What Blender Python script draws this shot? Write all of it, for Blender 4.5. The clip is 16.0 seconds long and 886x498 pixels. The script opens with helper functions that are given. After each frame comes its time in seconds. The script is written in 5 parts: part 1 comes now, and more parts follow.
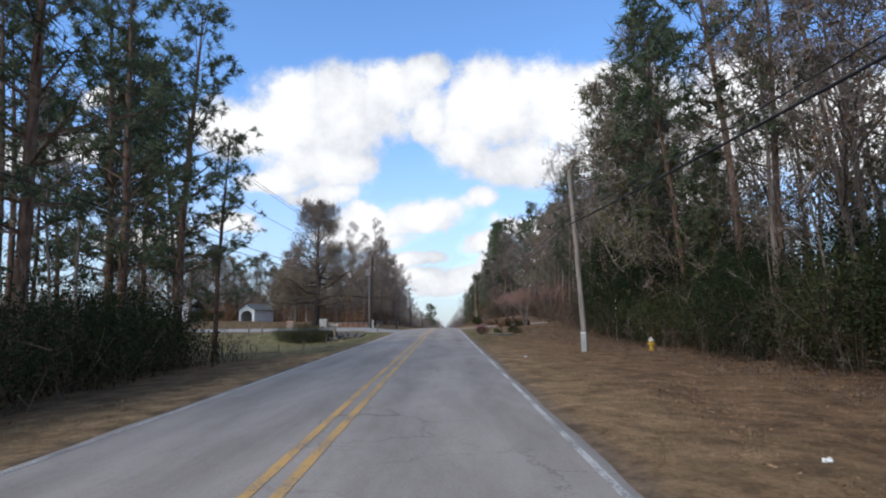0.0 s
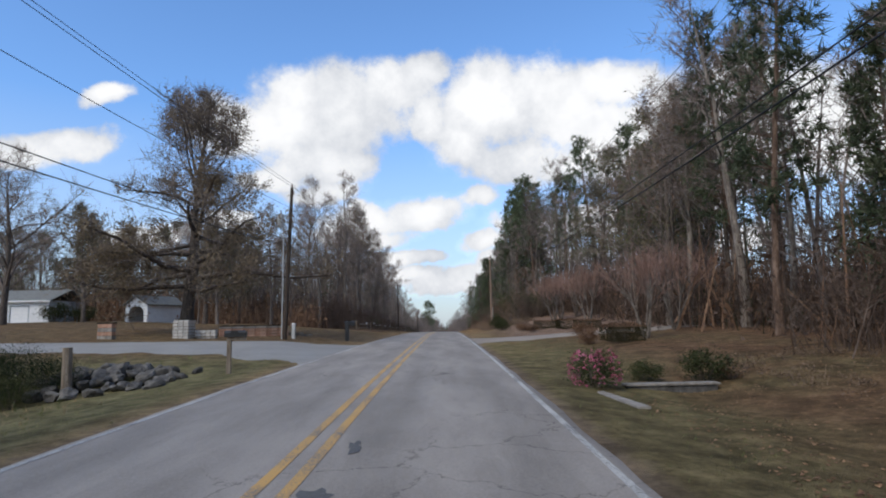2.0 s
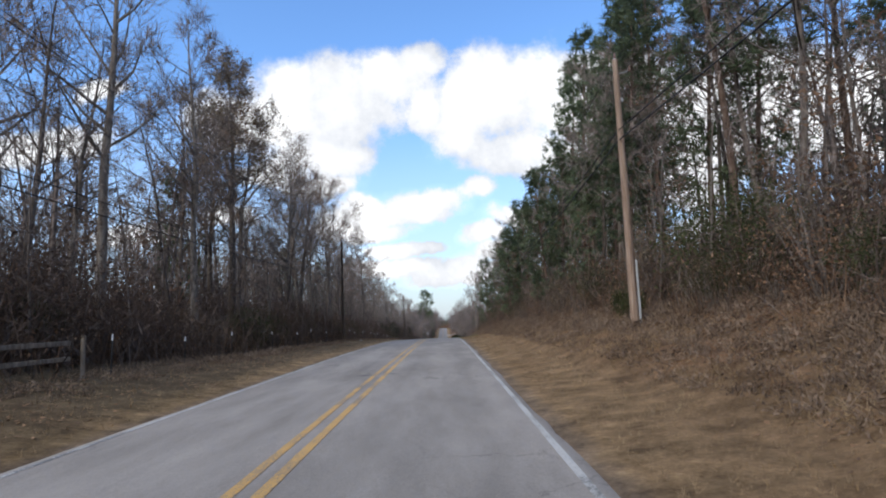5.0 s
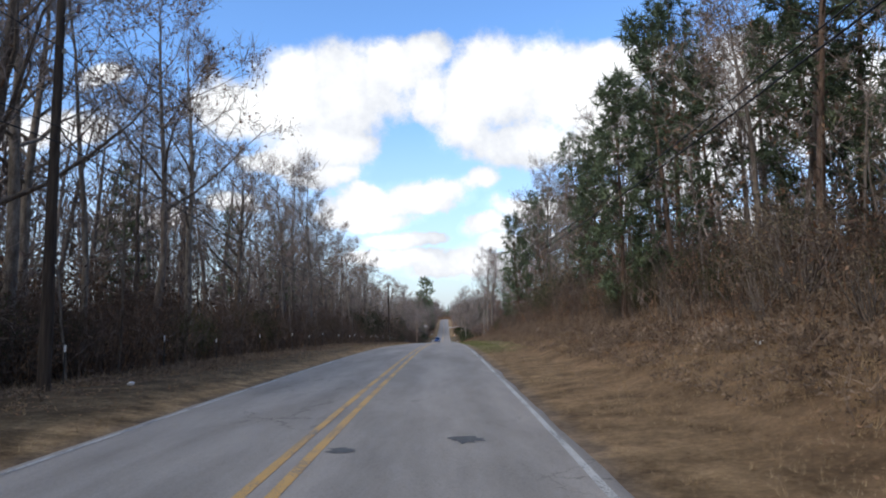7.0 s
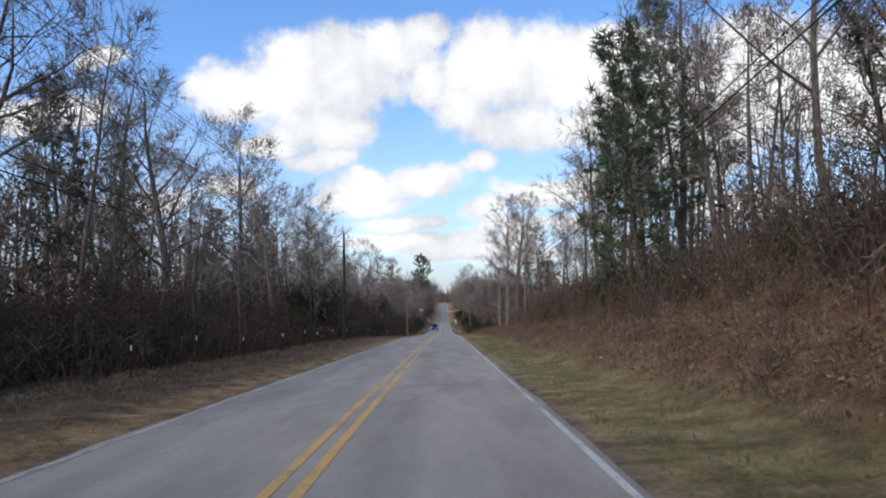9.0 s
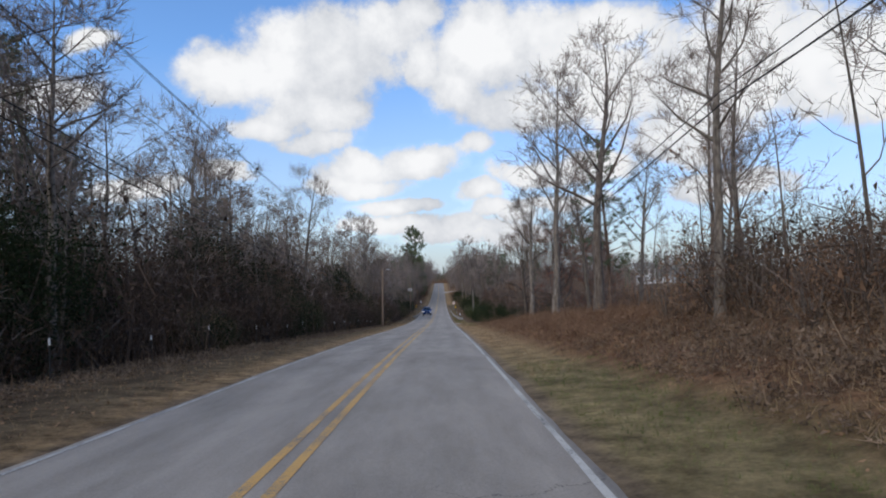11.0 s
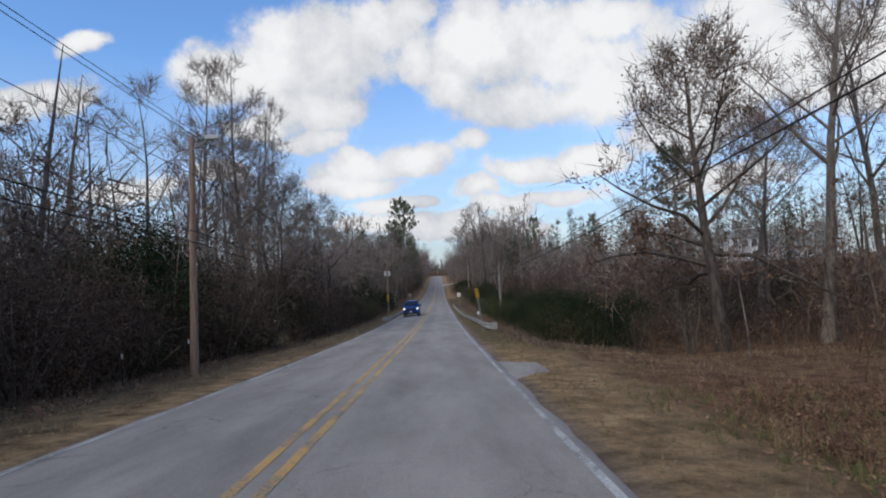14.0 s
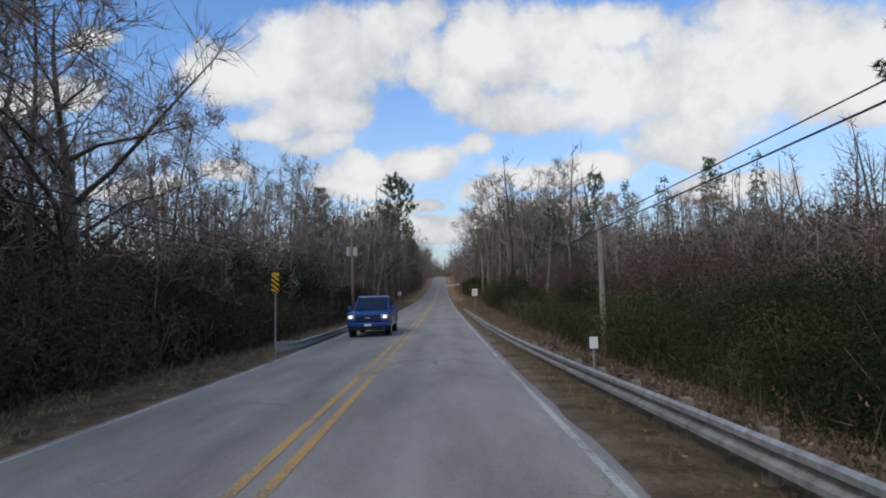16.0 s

----------------

▸ **AIM**
Please write out all the data again word for word, but not the pictures.

▸ **WRITTEN SOLUTION**
What Blender Python script draws this shot? Write all of it, for Blender 4.5. The clip is 16.0 seconds long and 886x498 pixels. The script opens with helper functions that are given. After each frame comes its time in seconds. The script is written in 5 parts: part 1 comes now, and more parts follow.
0.0 s
2.0 s
5.0 s
7.0 s
9.0 s
11.0 s
14.0 s
16.0 s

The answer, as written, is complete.